Abstract

AbstractAmplitude analysis of reflection seismic data reveals the presence of highly variable bed conditions under the main sticky spot and adjacent regions of the Kamb Ice Stream (formerly ice stream C). The sticky spot, which is a zone of bed that imparts high basal resistance to ice flow, is situated on a local topographic high composed of consolidated sediments or sedimentary rock. Any meltwater draining from upglacier along the base of the ice is routed around the sticky spot. The ice over the sticky spot includes, in at least some places, a seismically detectable basal layer containing a low concentration of debris, which locally thickens to 40 m over a topographic low in the bed. The ice‐contact basal material ranges from dilated and highly porous to more‐compacted and stiff, and perhaps locally frozen. The softer material is preferentially in topographic lows, but there is not a one‐to‐one correspondence between basal character and basal topography.
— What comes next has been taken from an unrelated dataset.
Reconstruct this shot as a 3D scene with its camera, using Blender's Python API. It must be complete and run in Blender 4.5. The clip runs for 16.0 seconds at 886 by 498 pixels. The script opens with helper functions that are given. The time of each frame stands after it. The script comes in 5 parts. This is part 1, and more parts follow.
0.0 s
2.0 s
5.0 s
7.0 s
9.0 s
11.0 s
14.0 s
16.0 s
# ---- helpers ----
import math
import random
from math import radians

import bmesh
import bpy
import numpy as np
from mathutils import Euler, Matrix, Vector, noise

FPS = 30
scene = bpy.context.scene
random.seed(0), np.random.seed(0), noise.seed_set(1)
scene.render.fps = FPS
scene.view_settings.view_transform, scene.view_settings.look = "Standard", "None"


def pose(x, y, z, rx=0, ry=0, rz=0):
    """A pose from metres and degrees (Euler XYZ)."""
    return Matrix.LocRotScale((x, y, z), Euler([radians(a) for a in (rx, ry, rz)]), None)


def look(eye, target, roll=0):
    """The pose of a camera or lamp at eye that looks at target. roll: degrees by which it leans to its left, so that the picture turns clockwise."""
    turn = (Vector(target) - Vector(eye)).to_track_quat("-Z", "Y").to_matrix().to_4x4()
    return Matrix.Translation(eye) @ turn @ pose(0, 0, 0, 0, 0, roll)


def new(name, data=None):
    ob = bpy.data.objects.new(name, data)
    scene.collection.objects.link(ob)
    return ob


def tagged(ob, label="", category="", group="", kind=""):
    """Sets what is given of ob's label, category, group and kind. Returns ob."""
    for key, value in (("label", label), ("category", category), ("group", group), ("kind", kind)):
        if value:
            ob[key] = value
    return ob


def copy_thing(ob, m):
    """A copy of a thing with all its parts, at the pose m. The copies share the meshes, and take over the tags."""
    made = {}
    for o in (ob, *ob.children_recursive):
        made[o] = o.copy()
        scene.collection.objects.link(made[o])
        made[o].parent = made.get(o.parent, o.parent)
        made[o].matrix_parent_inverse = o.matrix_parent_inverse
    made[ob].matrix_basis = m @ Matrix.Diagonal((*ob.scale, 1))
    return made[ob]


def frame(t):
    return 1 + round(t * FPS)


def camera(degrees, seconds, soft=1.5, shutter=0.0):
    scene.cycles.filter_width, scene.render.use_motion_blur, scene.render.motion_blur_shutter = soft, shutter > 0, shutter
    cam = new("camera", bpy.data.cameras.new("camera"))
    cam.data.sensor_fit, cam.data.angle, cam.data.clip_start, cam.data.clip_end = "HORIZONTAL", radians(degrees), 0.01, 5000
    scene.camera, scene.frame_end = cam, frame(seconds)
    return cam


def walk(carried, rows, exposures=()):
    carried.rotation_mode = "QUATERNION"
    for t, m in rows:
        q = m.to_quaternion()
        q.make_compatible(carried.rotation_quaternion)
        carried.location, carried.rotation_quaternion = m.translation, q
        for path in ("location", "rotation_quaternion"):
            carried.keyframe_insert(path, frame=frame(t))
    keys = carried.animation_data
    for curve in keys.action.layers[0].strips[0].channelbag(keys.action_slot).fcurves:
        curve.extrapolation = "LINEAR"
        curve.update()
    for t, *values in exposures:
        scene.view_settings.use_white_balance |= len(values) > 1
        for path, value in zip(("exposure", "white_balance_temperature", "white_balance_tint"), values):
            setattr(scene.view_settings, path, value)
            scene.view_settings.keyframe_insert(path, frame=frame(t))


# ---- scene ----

We speculate that the 40 m thick frozen‐on debris layer formed by glaciohydraulic supercooling of lake‐drainage events along a basal channel during the former, active phase of the ice stream. We also speculate that loss of lubricating water, perhaps from piracy upstream, contributed to the slowdown of the ice stream, with drag from the sticky spot playing an important role, and with the basal heterogeneity greatly increasing after the slowdown of the ice stream.